Indeed, one of the best things about journalism is that this extends beyond the classroom. The reporter never stops learning. In many of my stories, science topics in particular, I get to ask people who are excellent at what they do, who are creating new knowledge, to explain the world to me. I am expected to know less than them because I am not an expert in anything (lol). That doesn’t neutralize my fear of asking stupid questions, but it does take some of the pressure off asking the perfect questions.
In my conversation with the POLITICO reporter, he told me that early in his career, he’d had an informational interview with one of the most revered public health scientists and writers in the world. The last thing I wrote in my notes from that call was “Atul Gawande gave him 90 minutes.”
It is a gift whenever people give us their time, but that doesn't mean we have to, or even can, show up perfectly prepared.
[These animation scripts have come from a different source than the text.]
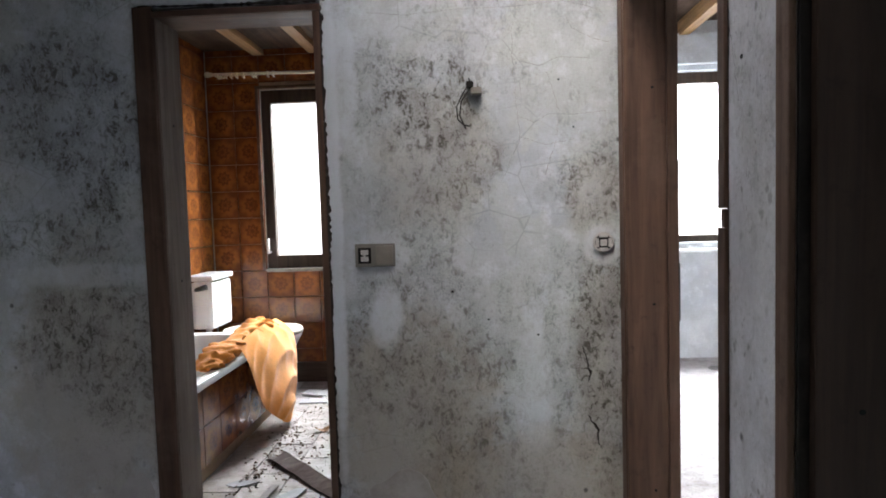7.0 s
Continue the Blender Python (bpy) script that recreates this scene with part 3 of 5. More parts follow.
part_box("near_beam", TIMBER, f, (-1.115, 2.95, 2.54), (0.045, 3.0, 2.68), 0.006)
for y in (3.08, 3.62, 4.20, 4.74, 5.13):
    part_box("left_stud", STUD, f, (-1.075, y - 0.022, 2.60), (-1.040, y + 0.022, 2.93), 0.004)
part_box("corner_stud", STUD_B, f, (-1.035, 5.16, 2.60), (-0.965, 5.188, 2.935), 0.004)
part_box("corner_stud", STUD_B, f, (-0.105, 5.16, 2.60), (-0.005, 5.188, 2.935), 0.004)
for y in (3.70, 4.715):
    part_box("right_stud", STUD_B, f, (-0.045, y - 0.024, 2.545), (-0.004, y + 0.024, 2.935), 0.004)
part_box("side_beam", TIMBER, f, (-1.1195, 3.0, 2.775), (-1.090, 5.3, 2.928), 0.004)
part_box("side_board", ATTIC, f, (-1.20, 3.0, 2.93), (-1.03, 5.3, 2.96), 0.003)
# dark board added to cover the pale wall top
part_box("upper_panel", ROT_AND_SHADE, f, (0.052, 3.0, 2.662), (0.0645, 5.29, 2.948), 0.003)
part_box("attic_panel", TIMBER, f, (0.0, 3.0, 2.95), (0.05, 5.3, 3.25), 0.003)
part_box("back_beam", TIMBER, f, (-1.1, 5.50, 2.78), (0.05, 5.56, 2.88), 0.004)
b = thing("ceiling_battens", "loose brown battens under the dark ceiling", "batten", (-1.5, 4.5, 2.65), kind="structure")
part_box("batten", TIMBER, b, (-2.6, 4.46, 2.64), (-1.14, 4.54, 2.69), 0.005)
part_box("batten", TIMBER, b, (-2.6, 4.25, 2.70), (-1.24, 4.36, 2.75), 0.005)
part_box("beam", STUD_Y, b, (-1.675, 3.82, 2.60), (-1.645, 5.32, 2.635), 0.006)

# ---- windows ----
FRAME = wood("dark_window_wood", (0.035, 0.022, 0.016), (0.075, 0.048, 0.035), 0.45, 2, 0.2, (0.12, 0.09, 0.07))
PANE, pt, pb = material("window_pane", 0.05)
pb.inputs["Transmission Weight"].default_value = 1.0
pb.inputs["IOR"].default_value = 1.02


def window(name, label, x0, x1, z0, z1, y, mullions, w=0.09, depth=0.06, low=0.1):
    o = thing(name, label, "window", ((x0 + x1) / 2, y, z0), kind="structure")
    part_box("jamb", FRAME, o, (x0, y, z0), (x0 + w, y + depth, z1), 0.005)
    part_box("jamb", FRAME, o, (x1 - w, y, z0), (x1, y + depth, z1), 0.005)
    part_box("sill_bar", FRAME, o, (x0 + w, y, z0), (x1 - w, y + depth, z0 + low), 0.005)
    part_box("head_bar", FRAME, o, (x0 + w, y, z1 - max(w * 1.2, 0.09)), (x1 - w, y + depth, z1), 0.005)
    for mx in mullions:
        part_box("mullion", FRAME, o, (mx - 0.05, y, z0 + low), (mx + 0.05, y + depth, z1 - max(w * 1.2, 0.09)), 0.005)
    p = part_box("pane", PANE, o, (x0 + w * 0.7, y + depth * 0.5, z0 + w * 0.7), (x1 - w * 0.7, y + depth * 0.5 + 0.004, z1 - w * 0.7), 0)
    p.visible_shadow = False
    return o


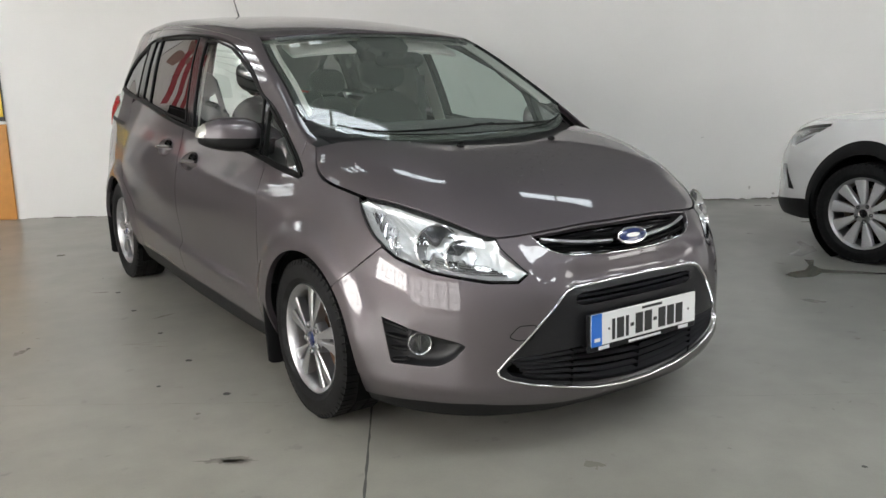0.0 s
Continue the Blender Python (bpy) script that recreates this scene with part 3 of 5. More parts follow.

I don’t know what questions were asked and answered in that hour and a half, but I like to imagine that some of them were excellent, and some of them boring or bad or just okay.
We ask from where we are and go from there.
Have you ever been interviewed? How did you feel about the questions you were asked? I’ve been interviewed a lot. Two sets of questions infuriate me: leading and those where the response is obvious (e.g., how do feel after witnessing mass murders).
"But the beauty of the classroom environment is that I am expected to know less. " So true - and Isn't that really the truth about any question in an interview . . in that why would you ask a question you know the answer to (unless you're trying to trip up or trap your subject into saying something - and I must say,, those BBC reporters sometimes do that quite brilliantly! -).